TASK BRIEF: All of the listing below must be repeated word for word. Pictures are the only thing to omit.

DATA SHOWN:
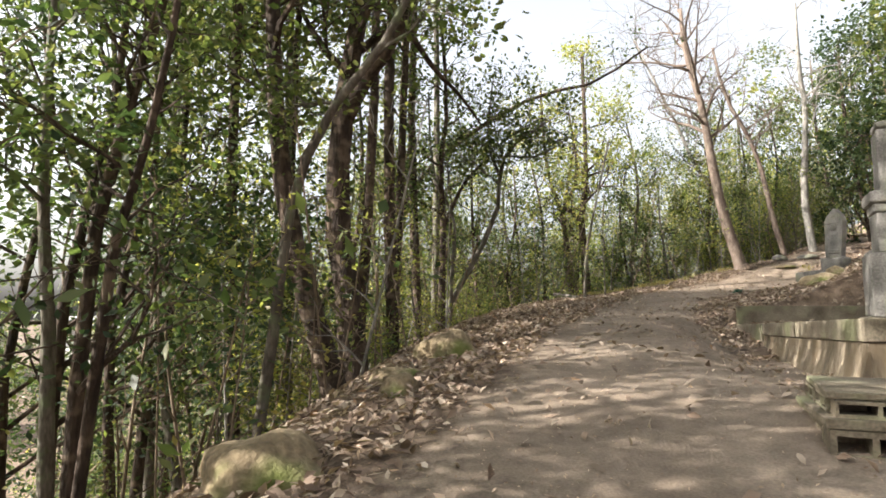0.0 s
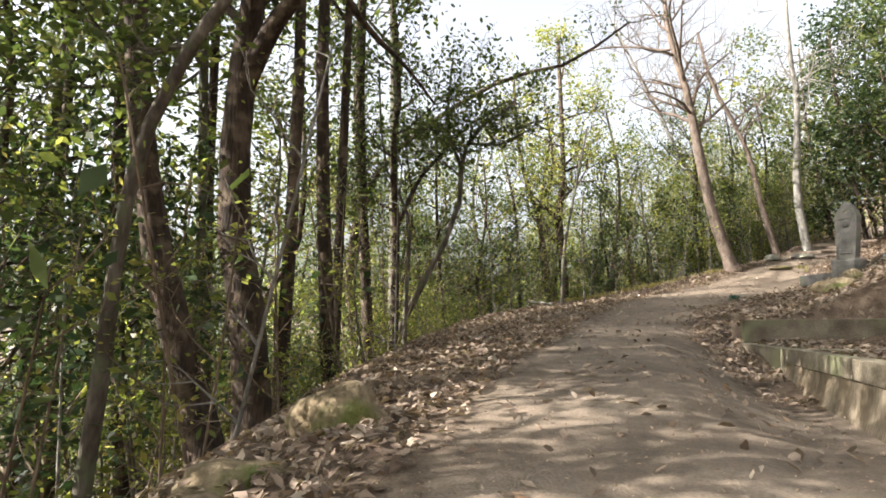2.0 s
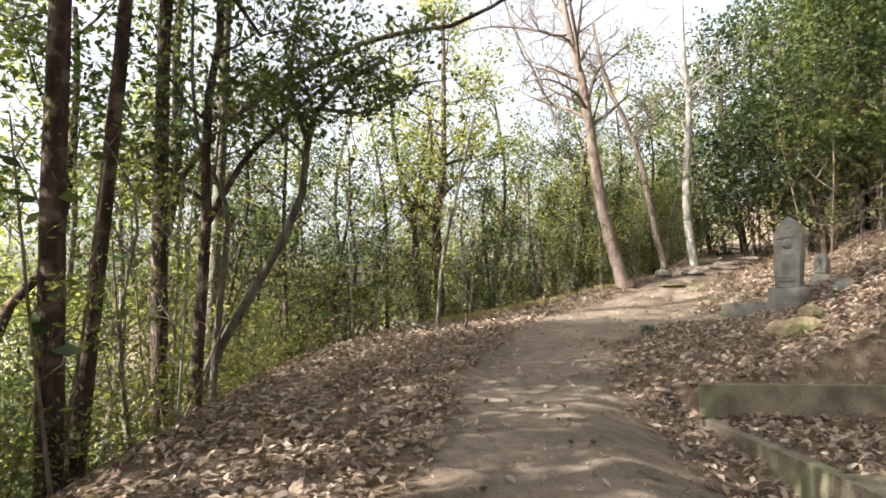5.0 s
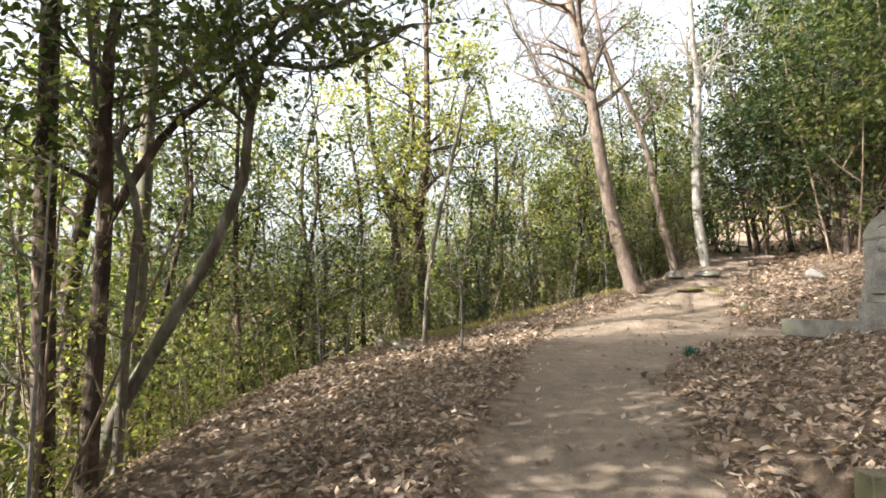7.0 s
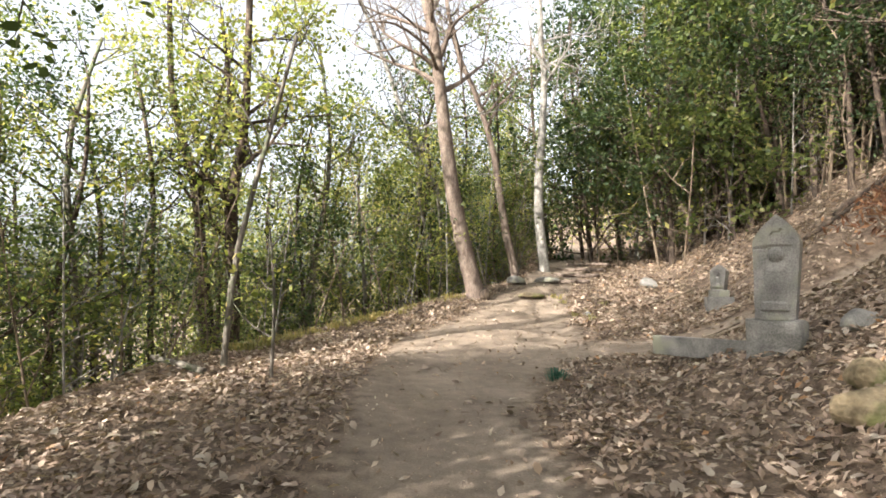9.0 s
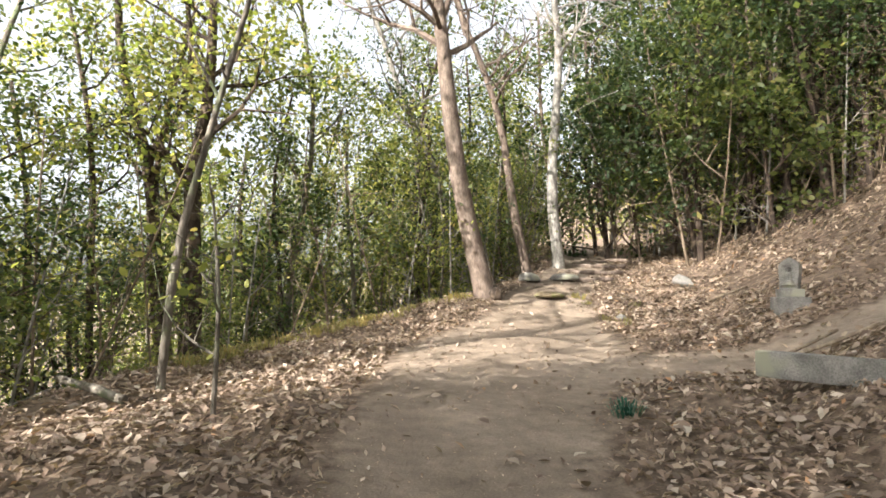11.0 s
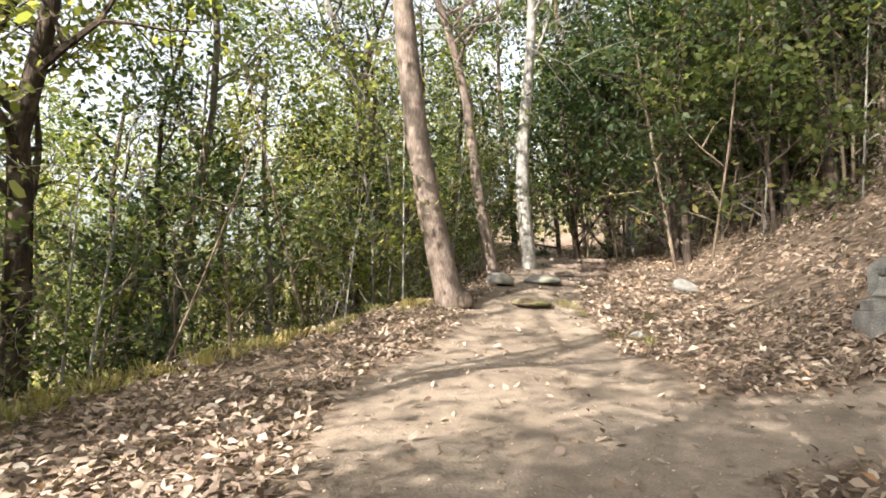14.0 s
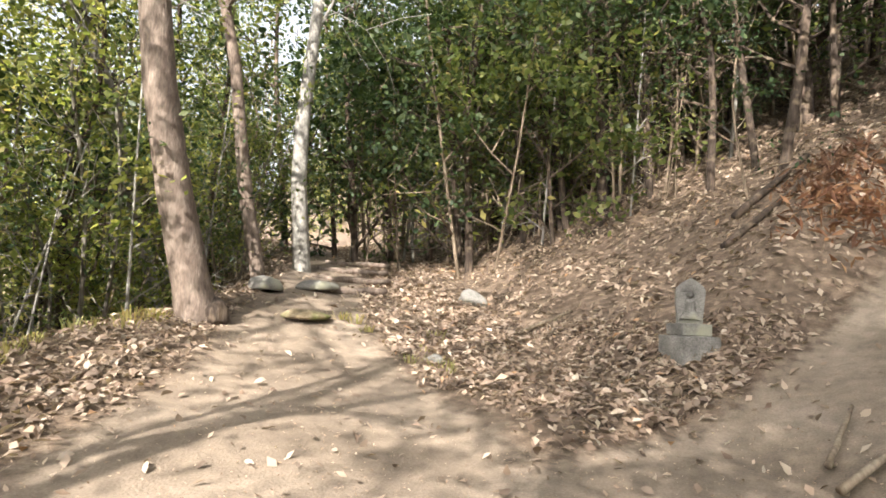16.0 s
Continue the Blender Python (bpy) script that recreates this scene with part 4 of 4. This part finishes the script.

ANSWER TO THIS PROBLEM:
0.0 s
2.0 s
5.0 s
7.0 s
9.0 s
11.0 s
14.0 s
16.0 s
Continue the Blender Python (bpy) script that recreates this scene with part 4 of 4. This part finishes the script.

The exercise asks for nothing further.